**GIVEN EXERCISE**
Do not include the pictures; repeat the rest of the data exactly.

**INFORMATION SHOWN**

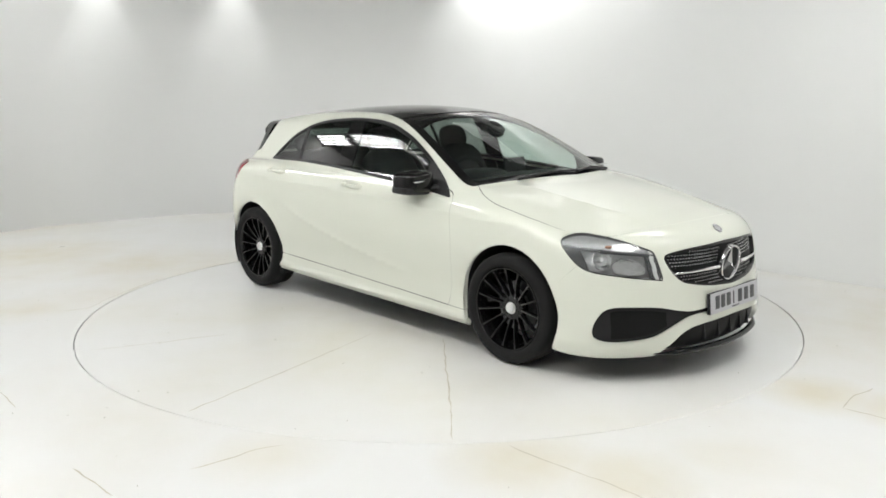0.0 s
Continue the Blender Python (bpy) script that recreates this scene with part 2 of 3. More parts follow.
def tube(points, r, seg=8, bm=None, flat=1.0):
    """A bar of round section along points; r may be a list."""
    own = bmesh.new()
    pts = [Vector(p) for p in points]
    rs = r if isinstance(r, (list, tuple)) else [r] * len(pts)
    rings = []
    for i, p in enumerate(pts):
        d = (pts[min(i + 1, len(pts) - 1)] - pts[max(i - 1, 0)]).normalized()
        u = d.cross(Vector((0, 0, 1)))
        u = u.normalized() if u.length > 1e-4 else Vector((1, 0, 0))
        w = u.cross(d)
        rings.append([own.verts.new(p + rs[i] * (math.cos(2 * math.pi * k / seg) * u + flat * math.sin(2 * math.pi * k / seg) * w)) for k in range(seg)])
    for a, b in zip(rings, rings[1:]):
        for k in range(seg):
            own.faces.new([a[k], a[(k + 1) % seg], b[(k + 1) % seg], b[k]])
    own.faces.new(rings[0][::-1])
    own.faces.new(rings[-1])
    return merge(bm, own)


def blob(sx, sy, sz, m=None, power=2.6, seg=32, rings=18, bm=None):
    """A rounded block (super-ellipsoid)."""
    own = bmesh.new()
    bmesh.ops.create_uvsphere(own, u_segments=seg, v_segments=rings, radius=1)
    for v in own.verts:
        c = v.co
        k = (abs(c.x) ** power + abs(c.y) ** power + abs(c.z) ** power) ** (-1 / power)
        v.co = Vector((c.x * k * sx, c.y * k * sy, c.z * k * sz))
    if m:
        own.transform(m)
    return merge(bm, own)


def ribbon(points, width, height, bm=None):
    """A flat raised strip over the ground along points, uneven in width."""
    own = bmesh.new()
    pts = [Vector(p) for p in points]
    prev = None
    for i, p in enumerate(pts):
        d = (pts[min(i + 1, len(pts) - 1)] - pts[max(i - 1, 0)]).normalized()
        n = Vector((-d.y, d.x, 0)) * width * random.uniform(0.35, 1.0) * (0.25 if i in (0, len(pts) - 1) else 1)
        pair = [own.verts.new(p + n + Vector((0, 0, height))), own.verts.new(p - n + Vector((0, 0, height)))]
        if prev:
            own.faces.new([prev[0], prev[1], pair[1], pair[0]])
        prev = pair
    return merge(bm, own)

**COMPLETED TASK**
0.0 s
Continue the Blender Python (bpy) script that recreates this scene with part 2 of 3. More parts follow.
def tube(points, r, seg=8, bm=None, flat=1.0):
    """A bar of round section along points; r may be a list."""
    own = bmesh.new()
    pts = [Vector(p) for p in points]
    rs = r if isinstance(r, (list, tuple)) else [r] * len(pts)
    rings = []
    for i, p in enumerate(pts):
        d = (pts[min(i + 1, len(pts) - 1)] - pts[max(i - 1, 0)]).normalized()
        u = d.cross(Vector((0, 0, 1)))
        u = u.normalized() if u.length > 1e-4 else Vector((1, 0, 0))
        w = u.cross(d)
        rings.append([own.verts.new(p + rs[i] * (math.cos(2 * math.pi * k / seg) * u + flat * math.sin(2 * math.pi * k / seg) * w)) for k in range(seg)])
    for a, b in zip(rings, rings[1:]):
        for k in range(seg):
            own.faces.new([a[k], a[(k + 1) % seg], b[(k + 1) % seg], b[k]])
    own.faces.new(rings[0][::-1])
    own.faces.new(rings[-1])
    return merge(bm, own)


def blob(sx, sy, sz, m=None, power=2.6, seg=32, rings=18, bm=None):
    """A rounded block (super-ellipsoid)."""
    own = bmesh.new()
    bmesh.ops.create_uvsphere(own, u_segments=seg, v_segments=rings, radius=1)
    for v in own.verts:
        c = v.co
        k = (abs(c.x) ** power + abs(c.y) ** power + abs(c.z) ** power) ** (-1 / power)
        v.co = Vector((c.x * k * sx, c.y * k * sy, c.z * k * sz))
    if m:
        own.transform(m)
    return merge(bm, own)


def ribbon(points, width, height, bm=None):
    """A flat raised strip over the ground along points, uneven in width."""
    own = bmesh.new()
    pts = [Vector(p) for p in points]
    prev = None
    for i, p in enumerate(pts):
        d = (pts[min(i + 1, len(pts) - 1)] - pts[max(i - 1, 0)]).normalized()
        n = Vector((-d.y, d.x, 0)) * width * random.uniform(0.35, 1.0) * (0.25 if i in (0, len(pts) - 1) else 1)
        pair = [own.verts.new(p + n + Vector((0, 0, height))), own.verts.new(p - n + Vector((0, 0, height)))]
        if prev:
            own.faces.new([prev[0], prev[1], pair[1], pair[0]])
        prev = pair
    return merge(bm, own)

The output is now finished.